Haeco grounded by elite bank jobs that pay more
Despite its No 2 world ranking, the aircraft maintenance company's best days may be behind them with their labour shortages likely to worsen
A shortage of labour is limiting Hong Kong's position in the aircraft maintenance industry even though it is home to the world's No 2 service provider.
Business, August 11
That No 2 ranking in the aircraft maintenance business is a little dubious. It is done on the basis of market capitalisation, which means that any contender must first be a separate listed company. Many are not. Total revenues or maintenance hours would be a better measure.
But Hong Kong Aircraft Engineering Company is still a company that has impressed me right from my investment analyst days when they used to offer us tours at Kai Tak once a year and showed how they had all the equipment to put together a Boeing 747 from the ground up.
Then there was the time that the late Vic Locke, commodore of the yacht club, ran his aluminium-built yacht, Bugis, across a rock somewhere near Port Shelter, and put a kink in it.
The boys at Haeco took it out of the water, put it on the rack, and, "pop", Bugis was all shipshape again. But to everything there is a season and it may just be that Haeco's best days are over, that it just doesn't make sense to have such a big maintenance centre here any longer.
Hong Kong people just don't want the jobs. They want to work in banks and Haeco won't make you rich. In a bank job you have a chance.
As the chart shows, we crossed a benchmark in our employment statistics this year. There are now more than one million job holders with a degree from a tertiary institute of education.
This amounts to 27 per cent of the total employment rolls, a figure that has doubled in just 15 years.
Many of these degree holders slaver for the get-rich-quick bank jobs as they enter the workforce and the large majority of them will be frustrated. Only if daddy maintains US$100 million with the bank is son or daughter guaranteed a job there.
But why is it that in a work force with a million people who have gone to the time and effort of acquiring a full tertiary level education there are not enough people who have directed their education towards the skilled jobs that Haeco has on offer?
Part of the answer obviously lies in the fact that at Haeco you have to wear a maintenance uniform rather than suit and tie and you have to dirty your hands a little. But there are many bank jobs of far greater drudgery than anything to which Haeco puts its people.

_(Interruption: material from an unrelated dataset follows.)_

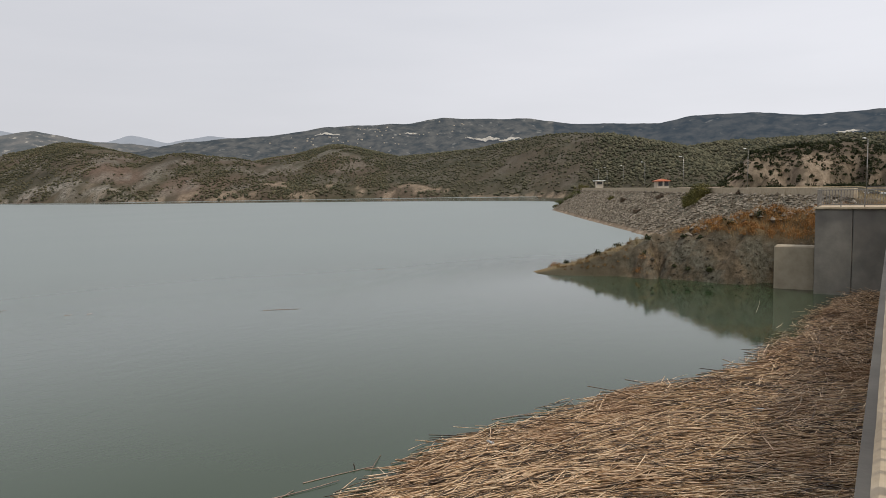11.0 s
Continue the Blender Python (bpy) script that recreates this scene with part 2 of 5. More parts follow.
def asphalt():
    m = ramp_mat("asphalt", [(0.3, (0.105, 0.094, 0.068)), (0.5, (0.172, 0.154, 0.112)), (0.72, (0.265, 0.24, 0.178))], 130, 3, 0.95, 0.6, 170)
    n, l = m.node_tree.nodes, m.node_tree.links
    b = n["Principled BSDF"]
    tex = n.new("ShaderNodeTexCoord")
    # stone chips
    vo = n.new("ShaderNodeTexVoronoi")
    vo.inputs["Scale"].default_value = 165.0
    l.new(tex.outputs["Object"], vo.inputs["Vector"])
    sc = n.new("ShaderNodeSeparateColor")
    l.new(vo.outputs["Color"], sc.inputs[0])
    # larger chips and worn patches among the fine ones
    v2 = n.new("ShaderNodeTexVoronoi")
    v2.inputs["Scale"].default_value = 80.0
    l.new(tex.outputs["Object"], v2.inputs["Vector"])
    s2 = n.new("ShaderNodeSeparateColor")
    l.new(v2.outputs["Color"], s2.inputs[0])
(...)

I think in the end it just comes down to the money. I am not privy to the Haeco pay scale but the company faces a conundrum that will simply not go away. Either the pay goes way up and slowly the word goes out that Haeco is a good place to work or its labour shortage will get worse.
And if paying more means that Haeco is no longer competitive in the worldwide aircraft maintenance market, then so be it. Hong Kong's window of opportunity in this business will have been exploited fully during the few decades the window was open and now it is Pakistan's turn or Brazil's.
Haeco, in my view, is a bellwether for much that will change in the make-up of Hong Kong's economy over the next few years.
But while it would be sad to lose a company like this or see it dwindle, the same could be said of many garment companies that are now only names from the past.
If it must go, then let it go. This town will still move on.